Task to carry out – Retype the tail of the data exactly, starting at the line containing "for curve in" and stopping at the last line.

Provided material –
--- Start ---

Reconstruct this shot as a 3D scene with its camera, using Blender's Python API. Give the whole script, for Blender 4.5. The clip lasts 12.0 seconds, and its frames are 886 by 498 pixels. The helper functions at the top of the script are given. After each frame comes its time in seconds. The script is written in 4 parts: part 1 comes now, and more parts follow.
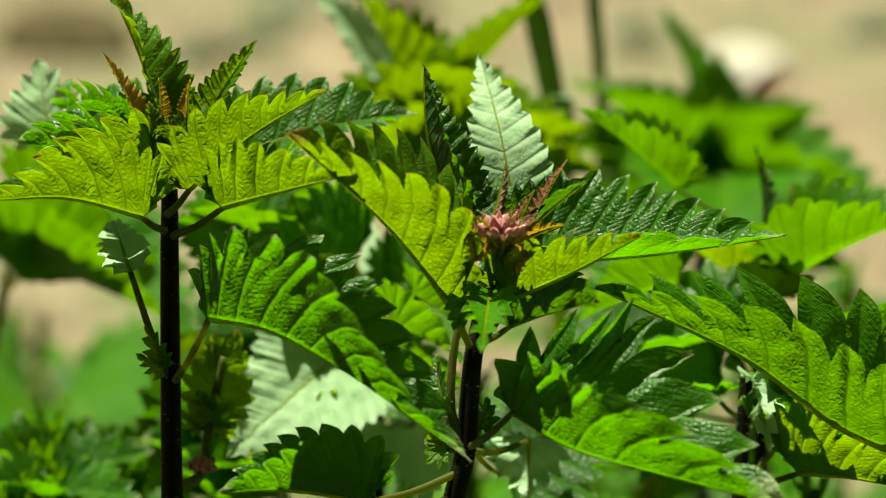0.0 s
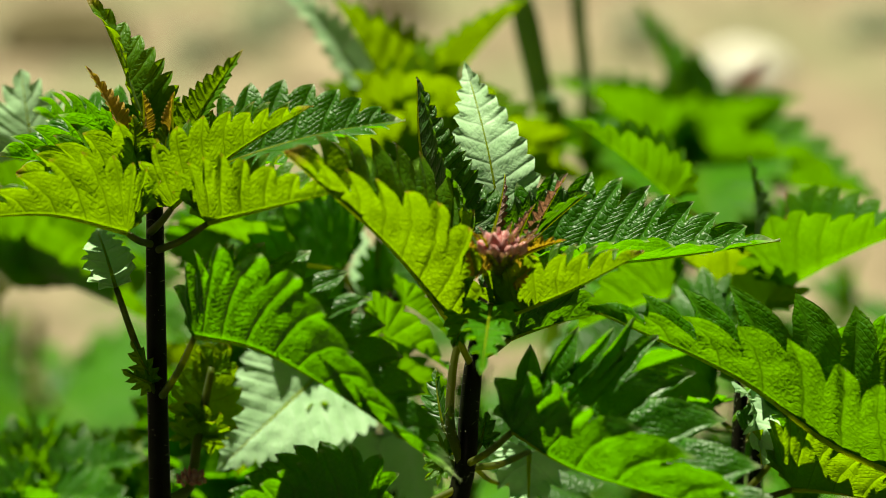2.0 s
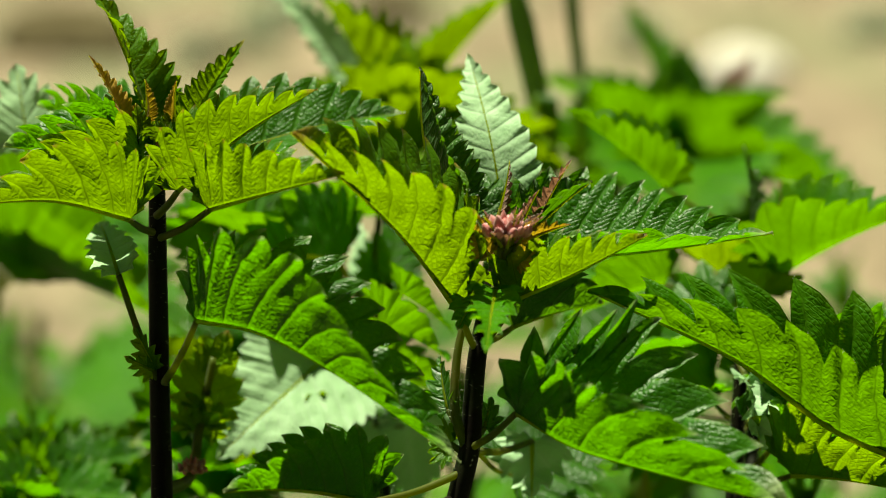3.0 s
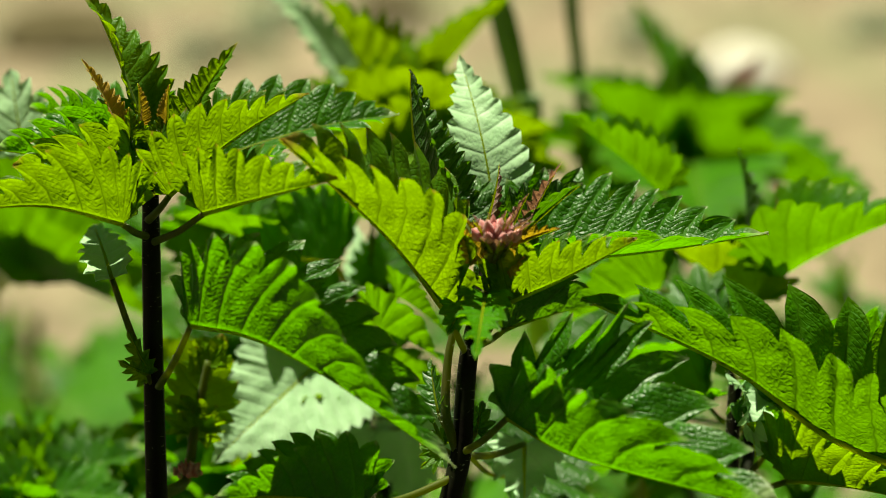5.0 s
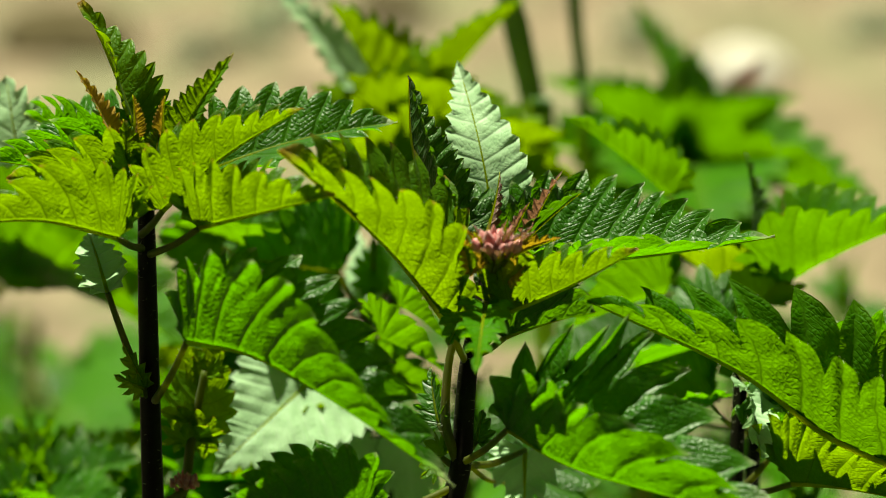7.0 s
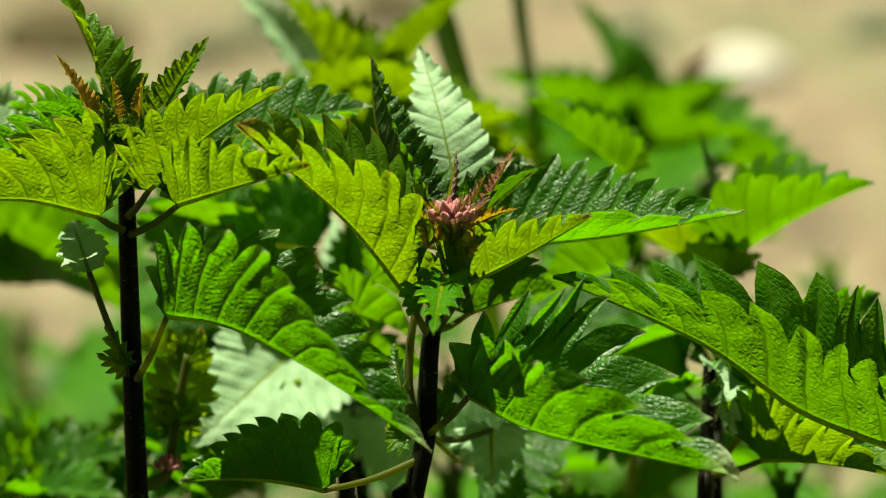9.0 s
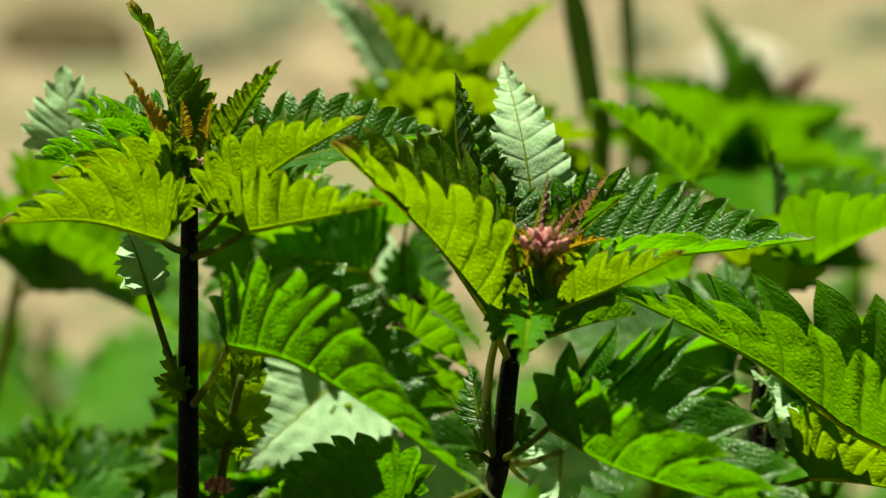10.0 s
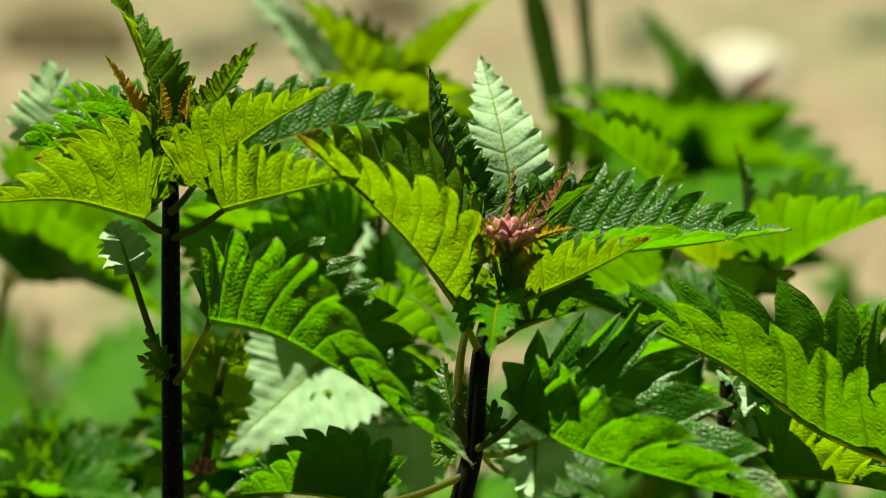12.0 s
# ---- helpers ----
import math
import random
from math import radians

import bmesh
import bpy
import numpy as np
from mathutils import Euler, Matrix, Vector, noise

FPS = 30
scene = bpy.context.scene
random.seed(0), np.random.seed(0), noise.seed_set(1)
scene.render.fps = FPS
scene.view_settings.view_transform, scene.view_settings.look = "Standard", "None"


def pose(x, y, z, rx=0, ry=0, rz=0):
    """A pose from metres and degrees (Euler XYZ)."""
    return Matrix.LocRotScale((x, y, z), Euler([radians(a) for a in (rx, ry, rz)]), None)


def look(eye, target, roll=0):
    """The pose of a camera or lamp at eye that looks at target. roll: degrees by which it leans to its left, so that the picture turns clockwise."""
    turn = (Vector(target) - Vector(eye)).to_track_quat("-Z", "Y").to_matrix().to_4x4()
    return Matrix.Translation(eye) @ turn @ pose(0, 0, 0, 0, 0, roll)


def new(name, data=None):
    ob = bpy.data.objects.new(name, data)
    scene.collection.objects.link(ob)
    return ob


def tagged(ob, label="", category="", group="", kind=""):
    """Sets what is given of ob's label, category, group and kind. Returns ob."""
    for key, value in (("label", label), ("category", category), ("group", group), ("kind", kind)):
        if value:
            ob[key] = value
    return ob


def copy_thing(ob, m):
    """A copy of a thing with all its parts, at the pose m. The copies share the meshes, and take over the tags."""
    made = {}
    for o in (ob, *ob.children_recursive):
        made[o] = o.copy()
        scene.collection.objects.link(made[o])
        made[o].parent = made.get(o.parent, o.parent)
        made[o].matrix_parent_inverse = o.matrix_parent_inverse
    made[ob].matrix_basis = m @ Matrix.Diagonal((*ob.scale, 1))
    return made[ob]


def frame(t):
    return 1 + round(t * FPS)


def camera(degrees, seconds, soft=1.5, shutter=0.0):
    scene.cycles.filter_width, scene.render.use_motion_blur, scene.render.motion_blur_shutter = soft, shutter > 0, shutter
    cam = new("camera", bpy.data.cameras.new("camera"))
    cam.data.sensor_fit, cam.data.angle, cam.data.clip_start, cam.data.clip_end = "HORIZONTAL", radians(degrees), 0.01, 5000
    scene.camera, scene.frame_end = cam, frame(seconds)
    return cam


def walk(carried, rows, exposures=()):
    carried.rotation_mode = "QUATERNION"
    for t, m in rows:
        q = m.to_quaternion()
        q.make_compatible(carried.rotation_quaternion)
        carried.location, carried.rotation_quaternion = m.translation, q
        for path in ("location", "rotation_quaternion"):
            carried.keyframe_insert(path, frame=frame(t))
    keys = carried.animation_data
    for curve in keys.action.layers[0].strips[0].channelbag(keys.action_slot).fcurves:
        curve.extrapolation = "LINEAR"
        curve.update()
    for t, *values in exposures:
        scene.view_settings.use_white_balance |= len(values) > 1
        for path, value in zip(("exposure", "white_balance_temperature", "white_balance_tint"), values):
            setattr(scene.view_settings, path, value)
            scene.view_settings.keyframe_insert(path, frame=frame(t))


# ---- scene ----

--- End ---

Worked solution –
    for curve in keys.action.layers[0].strips[0].channelbag(keys.action_slot).fcurves:
        curve.extrapolation = "LINEAR"
        curve.update()
    for t, *values in exposures:
        scene.view_settings.use_white_balance |= len(values) > 1
        for path, value in zip(("exposure", "white_balance_temperature", "white_balance_tint"), values):
            setattr(scene.view_settings, path, value)
            scene.view_settings.keyframe_insert(path, frame=frame(t))


# ---- scene ----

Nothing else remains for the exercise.